- Other names: Refractive lensectomy or Refractive lens exchange
- Specialty: Ophthalmology

= Clear lens extraction =

Corrective eye surgery

Clear lens extraction, also known as refractive lensectomy, custom lens replacement or refractive lens exchange is a surgical procedure in which clear lens of the human eye is removed. Unlike cataract surgery, where the cloudy lens is removed to treat a cataract, clear lens extraction is done to surgically correct refractive errors such as high myopia. It can also be done in hyperopic or presbyopic patients who wish to have a multifocal IOL implanted to avoid wearing glasses. It is also used as a treatment for diseases such as angle closure glaucoma.

==Overview==
As opposed to procedures that use lasers to make corrections to the corneal surface, such as LASIK, the clear lens extraction procedure uses the same procedures as cataract surgery.

==Indications==
Clear lens extraction can be done in patients with severe refractive error and/or presbyopia who wish to avoid spectacles. It is often necessary in patients with severe refractive error who cannot undergo other refractive procedures such as LASIK or photorefractive keratectomy.Clear lens extraction is also used as a treatment of choice in patients with diseases such as angle closure glaucoma. A study also found that CLE is even more effective than laser peripheral iridotomy in patients with angle closure glaucoma. A systematic review comparing lens extraction and laser peripheral iridotomy for treating acute primary angle closure found that lens extraction potentially provides better intraocular pressure control and reduces medication needs over time. However, it remains uncertain if it significantly lowers the risk of recurrent episodes or reduces the need for additional surgeries.

==Procedure==
Procedure is similar to cataract surgery, most commonly followed by an intraocular lens implantation. In patients requiring only distance vision correction, a conventional mono-focal intraocular lens is placed in both eyes after the clear lens is removed. While distance vision is fine in this, reading glasses are required for near vision. Another method is to correct one eye only for distance vision and the other eye for near vision only. The best way to achieve both distance vision and near vision is to place multifocal IOLs or accommodating IOLs in both eyes.

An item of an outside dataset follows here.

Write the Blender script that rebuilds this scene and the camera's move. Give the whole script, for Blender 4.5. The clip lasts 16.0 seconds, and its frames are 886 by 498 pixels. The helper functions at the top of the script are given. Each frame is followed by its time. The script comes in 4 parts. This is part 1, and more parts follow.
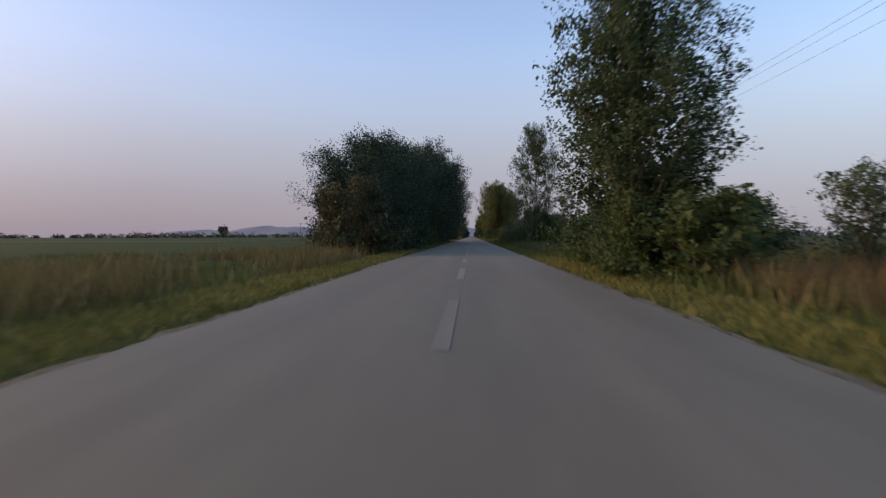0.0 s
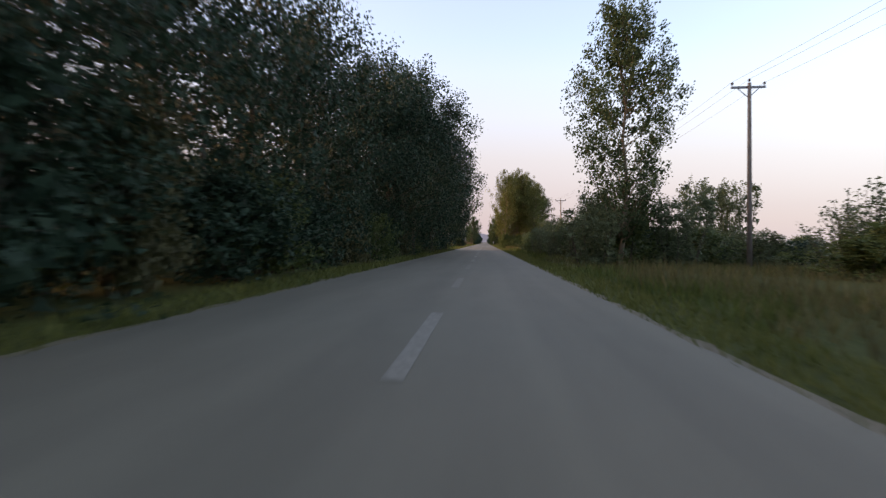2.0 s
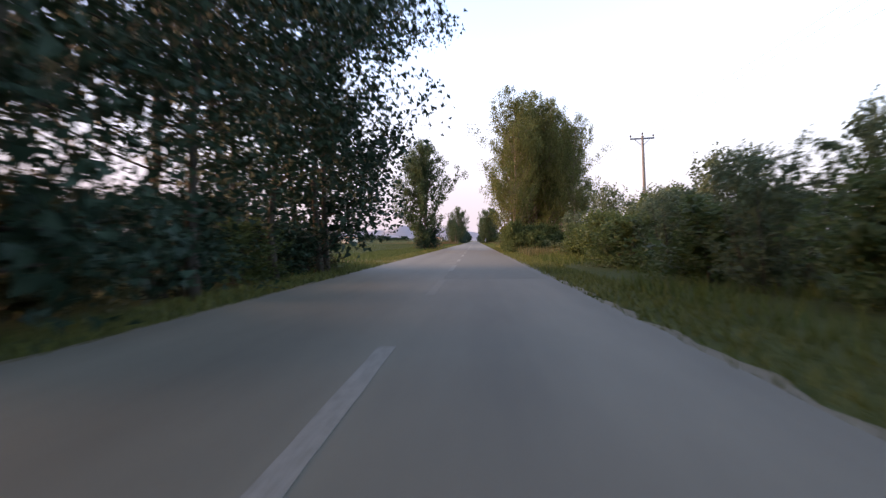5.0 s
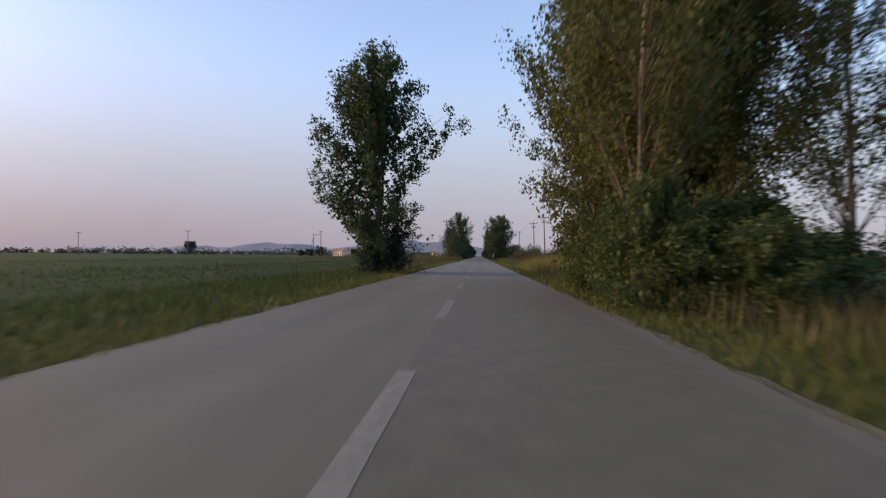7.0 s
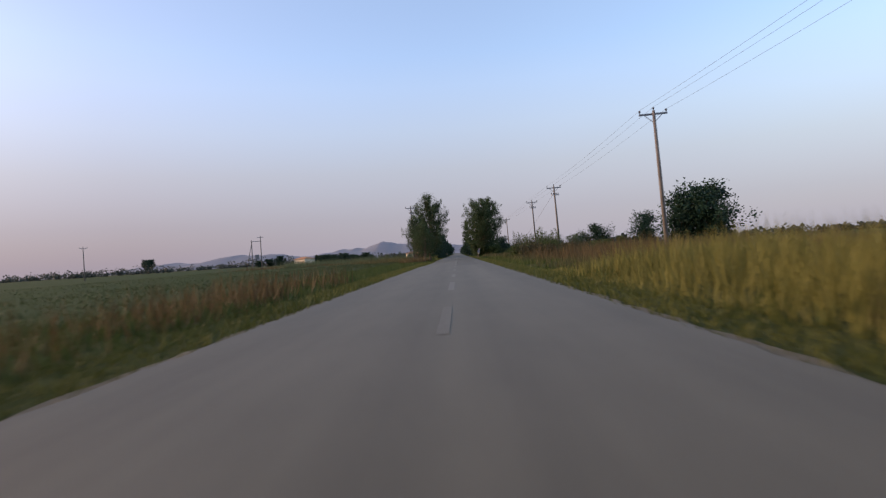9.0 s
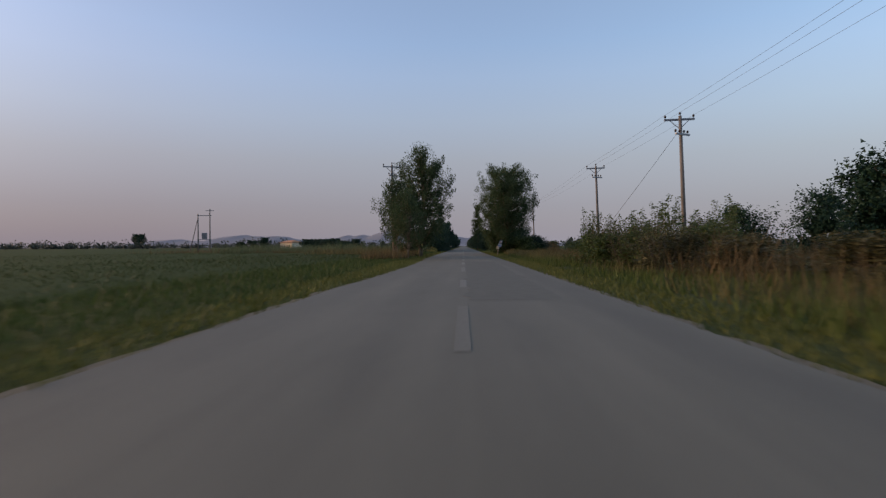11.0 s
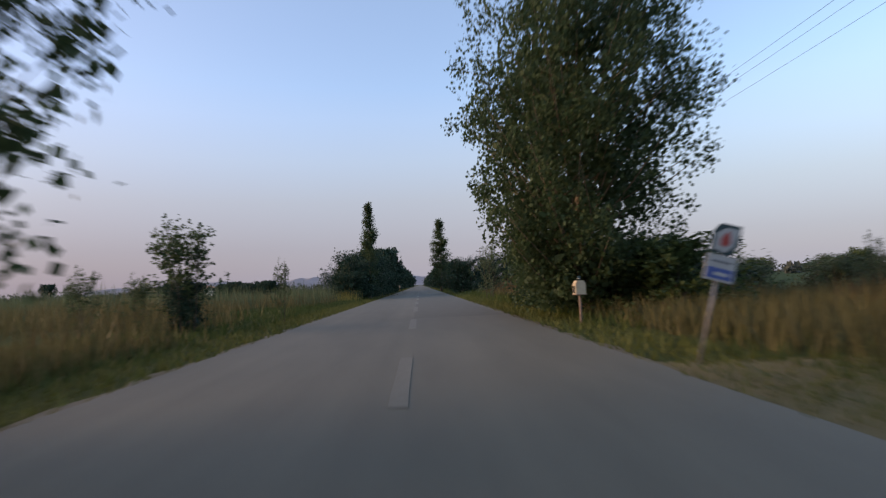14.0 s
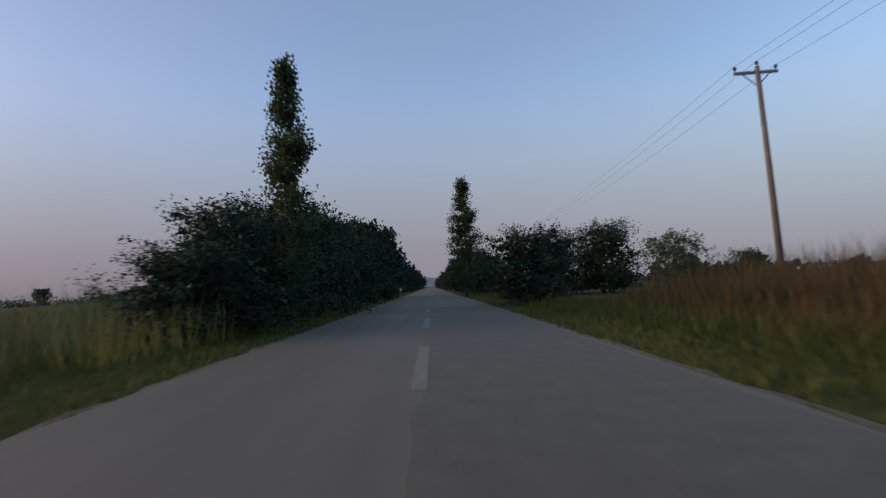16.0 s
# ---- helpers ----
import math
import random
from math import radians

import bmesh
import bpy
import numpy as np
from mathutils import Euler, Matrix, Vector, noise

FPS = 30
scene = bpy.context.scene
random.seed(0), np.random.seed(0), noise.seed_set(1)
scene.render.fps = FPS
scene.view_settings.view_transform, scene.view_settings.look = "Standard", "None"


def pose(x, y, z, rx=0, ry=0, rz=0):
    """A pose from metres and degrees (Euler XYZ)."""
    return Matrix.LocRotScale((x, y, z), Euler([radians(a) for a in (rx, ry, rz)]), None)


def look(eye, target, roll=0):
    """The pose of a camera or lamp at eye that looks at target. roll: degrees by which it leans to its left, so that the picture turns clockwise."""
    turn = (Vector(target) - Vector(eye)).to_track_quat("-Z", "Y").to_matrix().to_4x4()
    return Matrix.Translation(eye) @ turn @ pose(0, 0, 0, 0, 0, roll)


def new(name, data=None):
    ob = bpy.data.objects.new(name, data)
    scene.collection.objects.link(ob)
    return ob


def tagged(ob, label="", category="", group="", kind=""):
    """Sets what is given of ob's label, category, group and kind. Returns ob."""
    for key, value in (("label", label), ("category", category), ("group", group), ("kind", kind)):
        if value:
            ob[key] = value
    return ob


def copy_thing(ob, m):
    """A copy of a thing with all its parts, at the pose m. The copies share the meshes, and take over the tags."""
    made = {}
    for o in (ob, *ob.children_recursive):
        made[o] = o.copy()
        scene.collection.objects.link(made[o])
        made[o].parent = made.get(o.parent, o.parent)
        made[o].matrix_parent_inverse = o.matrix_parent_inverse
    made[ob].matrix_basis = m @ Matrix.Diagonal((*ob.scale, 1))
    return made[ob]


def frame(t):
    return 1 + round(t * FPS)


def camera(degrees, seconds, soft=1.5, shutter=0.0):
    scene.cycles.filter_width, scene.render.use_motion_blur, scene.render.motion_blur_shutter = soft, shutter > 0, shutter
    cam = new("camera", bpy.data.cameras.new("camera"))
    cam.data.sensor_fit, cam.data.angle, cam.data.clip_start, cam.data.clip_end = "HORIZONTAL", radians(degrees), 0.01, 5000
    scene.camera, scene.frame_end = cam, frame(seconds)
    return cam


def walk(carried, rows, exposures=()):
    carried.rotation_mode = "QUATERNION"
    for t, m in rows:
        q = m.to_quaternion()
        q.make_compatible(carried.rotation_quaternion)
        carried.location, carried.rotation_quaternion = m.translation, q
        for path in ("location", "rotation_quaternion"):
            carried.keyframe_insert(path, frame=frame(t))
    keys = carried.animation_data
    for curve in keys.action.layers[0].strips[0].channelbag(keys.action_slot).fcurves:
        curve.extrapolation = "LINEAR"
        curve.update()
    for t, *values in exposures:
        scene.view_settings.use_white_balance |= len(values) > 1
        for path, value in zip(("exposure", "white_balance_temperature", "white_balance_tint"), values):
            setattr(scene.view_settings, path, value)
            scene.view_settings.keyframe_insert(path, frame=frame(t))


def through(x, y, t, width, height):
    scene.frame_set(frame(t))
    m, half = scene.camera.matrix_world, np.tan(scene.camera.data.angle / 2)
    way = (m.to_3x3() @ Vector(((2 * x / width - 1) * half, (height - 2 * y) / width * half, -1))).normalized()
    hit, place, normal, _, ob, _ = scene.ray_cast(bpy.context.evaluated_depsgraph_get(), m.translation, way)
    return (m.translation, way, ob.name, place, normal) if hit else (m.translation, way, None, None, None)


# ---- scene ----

The intraocular lens power calculations for clear lens extraction is similar to calculations used for conventional cataract surgery.
Under topical anesthesia, through a 2.2 mm corneal incision, the lens nucleus and cortex are removed by irrigation and aspiration technique using a phaco machine. After removal of lens material, the viscoelastic solution initially instilled is removed from the anterior chamber, intraocular lens is inserted and the corneal wound is closed by stromal hydration method. In some people with very high myopia, the eye may be left aphakic, without intraocular lens implantation.

==Complications==
In addition to the common complications of cataract surgery, clear lens extraction may also cause premature posterior vitreous detachment and retinal detachment, particularly in patients with high Myopia. However, modern surgical techniques and advanced lens technology have significantly reduced the likelihood of this and other complications. The procedure is generally safe and effective when performed by experienced surgeons, with most patients experiencing improved vision post-surgery without major complications.

==History==
As opposed to the more commonly performed cataract treatment, the idea of removing the lens exclusively for refractive purposes first emerged in the 18th century. French ophthalmologist Abbé Desmonceaux may be the first to suggest such an operation in 1776 for a patient with high myopia. He recommended the operation to Baron Michael Johann de Wenzel, although it is not known whether he ever performed the operation.

The first systematic work on clear lens extraction was carried out by Polish ophthalmologist Vincenz Fukala in Vienna. Fucala advised clear lens extraction in young high myopic (−13 diopters or more) patients with poor vision and inability to work.